When I was 33 weeks pregnant or so, I had a prenatal appointment with my lovely midwife at our local birth center. I don't remember anything about our visit except that I started crying while talking about the upcoming labor and birth. I was scared. And when she asked me exactly what I was afraid of, I told her that I was afraid of dying. I remember trying to explain to her that I wasn't really afraid of
for real dying, but I couldn't quite articulate what I meant. I didn't have the wherewithal to dig deeper and I honestly can't remember her response to what I said. I must have let it go, or dismissed the thoughts but I have never forgotten that moment as it is burned in my pregnancy memories.

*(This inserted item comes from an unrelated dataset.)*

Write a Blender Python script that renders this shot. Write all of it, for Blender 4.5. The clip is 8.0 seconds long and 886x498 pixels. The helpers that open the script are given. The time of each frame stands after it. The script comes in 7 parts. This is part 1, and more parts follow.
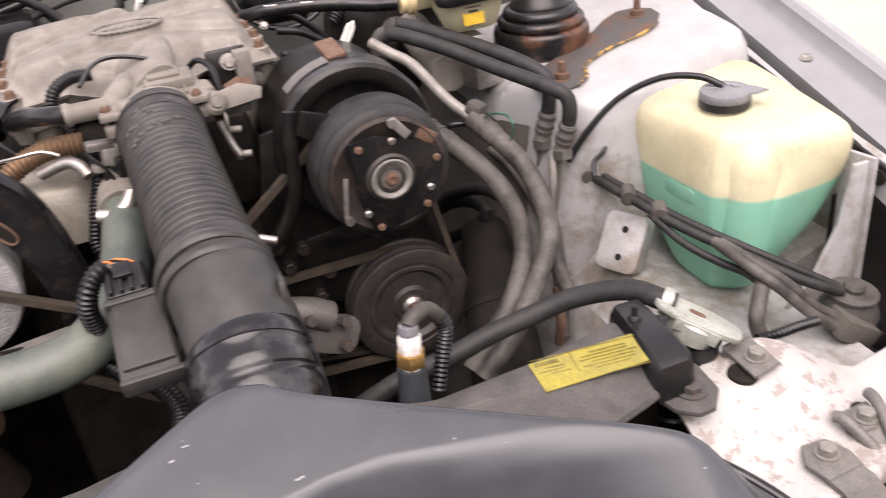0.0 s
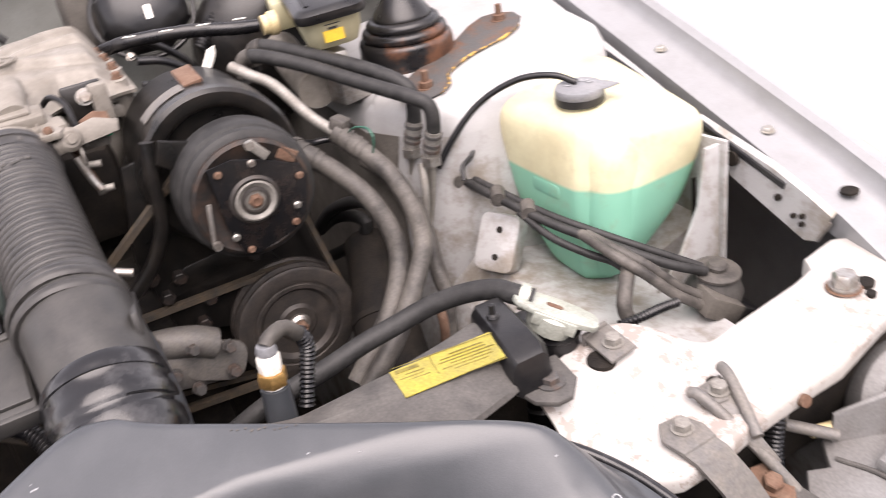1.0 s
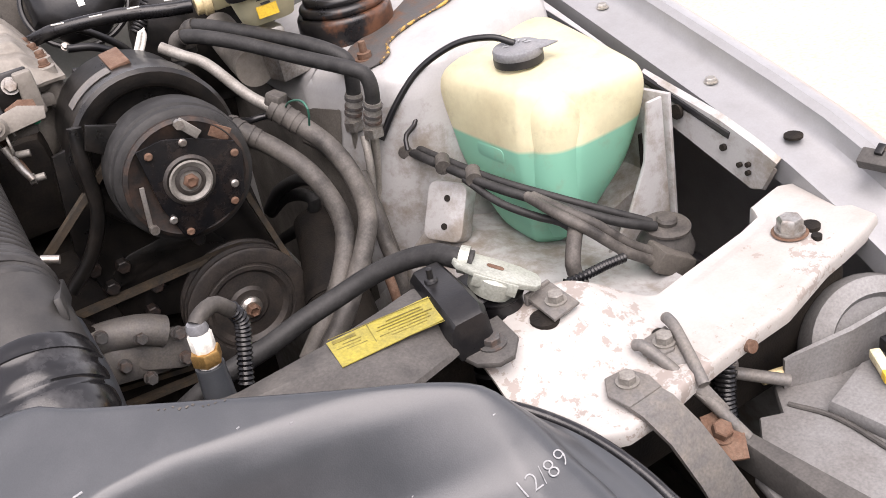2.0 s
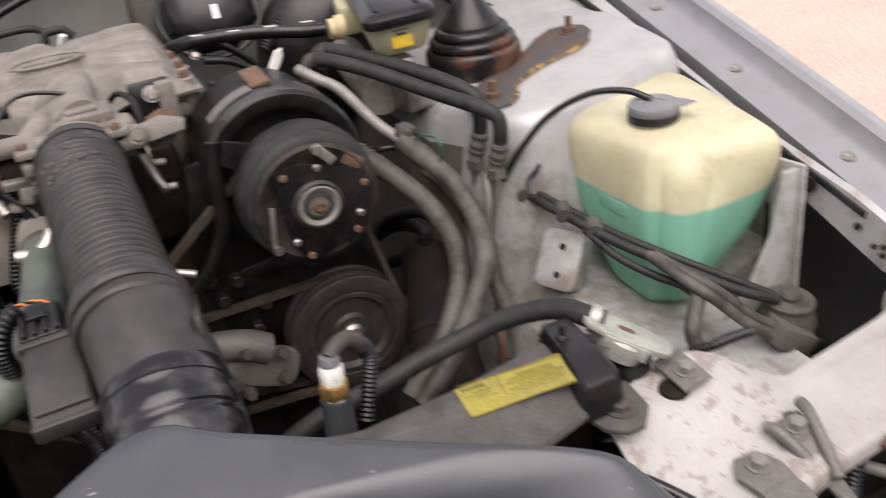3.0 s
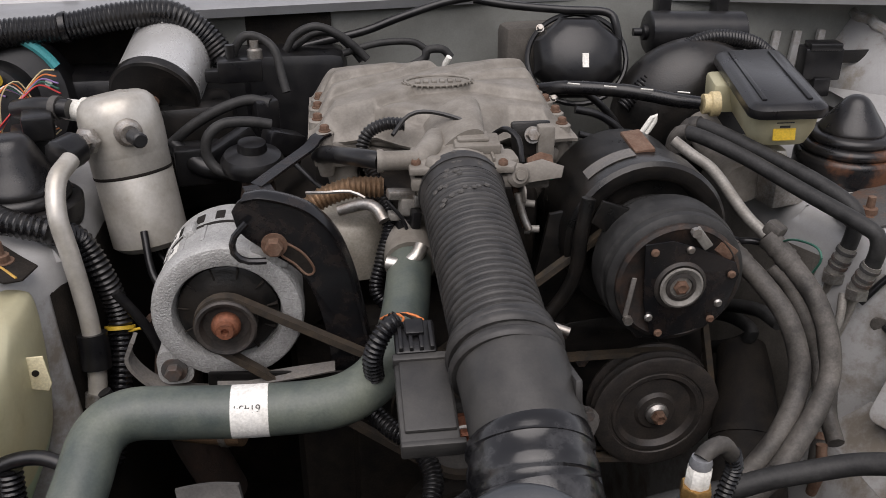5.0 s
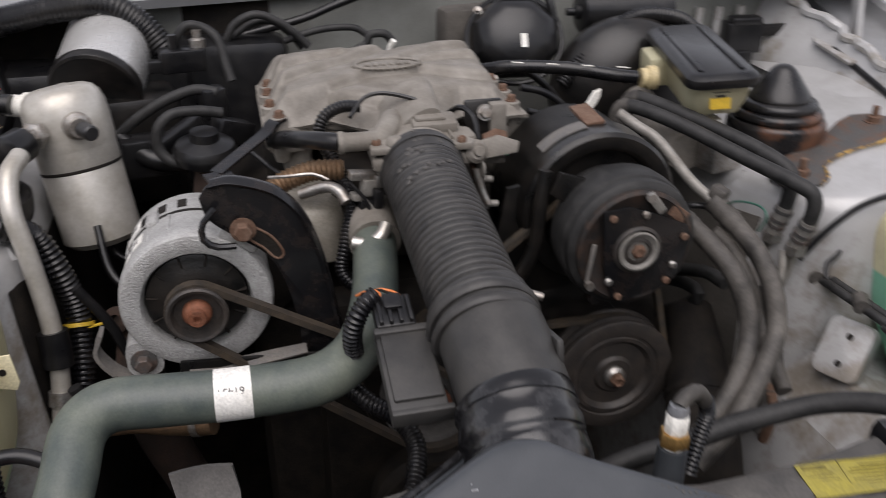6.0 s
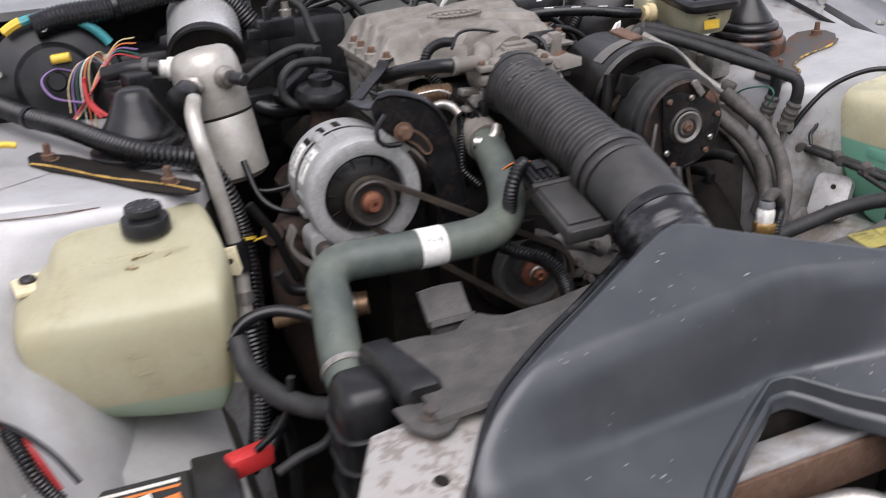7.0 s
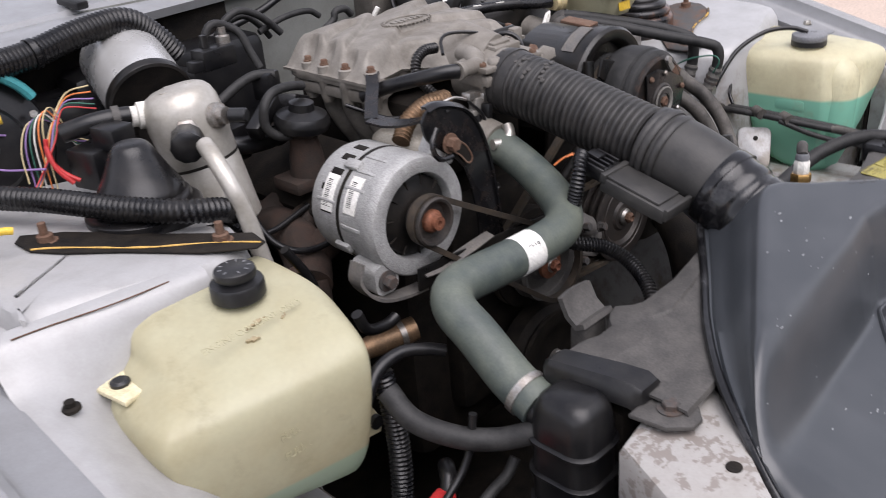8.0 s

I believe there was a small voice, deep down that was trying to prepare me for the journey ahead,
calling me to take the journey. That voice, or that part of me that
knew that there was a journey ahead and that there was a death involved. There was nobody there to prepare me, or to explain the journey to me. I didn't know what was coming and that I would indeed die. But there I was, pregnant and crying because I was afraid of the death and I didn't want to go through with it. I wanted a way out. Don't misunderstand me - I wanted to be pregnant and have a baby - to love a new person, my little miracle. But I wanted out. I didn't want to let go of the safety which was in being pregnant. I knew how to be pregnant, I didn't know how to mother, to transform from a maiden. I didn't know how to let go, to delve into the unknown.
"On some level we know that undertaking this journey will change us at a core level, and therefore our relationships, and this is a kind of psychic/social “death.” We fear death, even physical, social, and psychic little deaths." ~Pam England, Birth Peeps
A few weeks later a good friend of mine asked me if I had drawn any birth art, as I had asked her to draw a self-portrait when she was pregnant. I decided not to draw, but mentally painted a beautiful self-portrait image of myself alone, naked, belly bulging, walking up to a yellow, sandy cliff overlooking a barren desert. You could even hear the sand crunching underneath my bare feet - dry, rough and untouched. I walked to the edge of the cliff, opened my arms wide as white feathers appeared. Feeling the warm sun on my shoulders, I lifted my eyes from the dusty ground up to the blue sky. I easily took a few steps and then leaped off the cliff, arms still open wide and eyes looking forward.
That right there is the birth art I never drew and now forever burned in my pregnancy memories.
Somewhere in those few weeks after my prenatal meeting I had decided that I would put my breast plate on, turn the Rocky theme on and
do this thing. Something changed inside of me. I decided to answer that call. To say yes. Say yes to what, I wasn't sure, but I was ready to take my leap of faith and step into the unknown... doing the best I knew how, putting one foot in front of another.
I have heard it all my life,
A voice calling a name I recognized as my own.
Sometimes it comes as a soft-bellied whisper.
Sometimes it holds an edge of urgency.
But always it says: Wake up my love. You are walking asleep.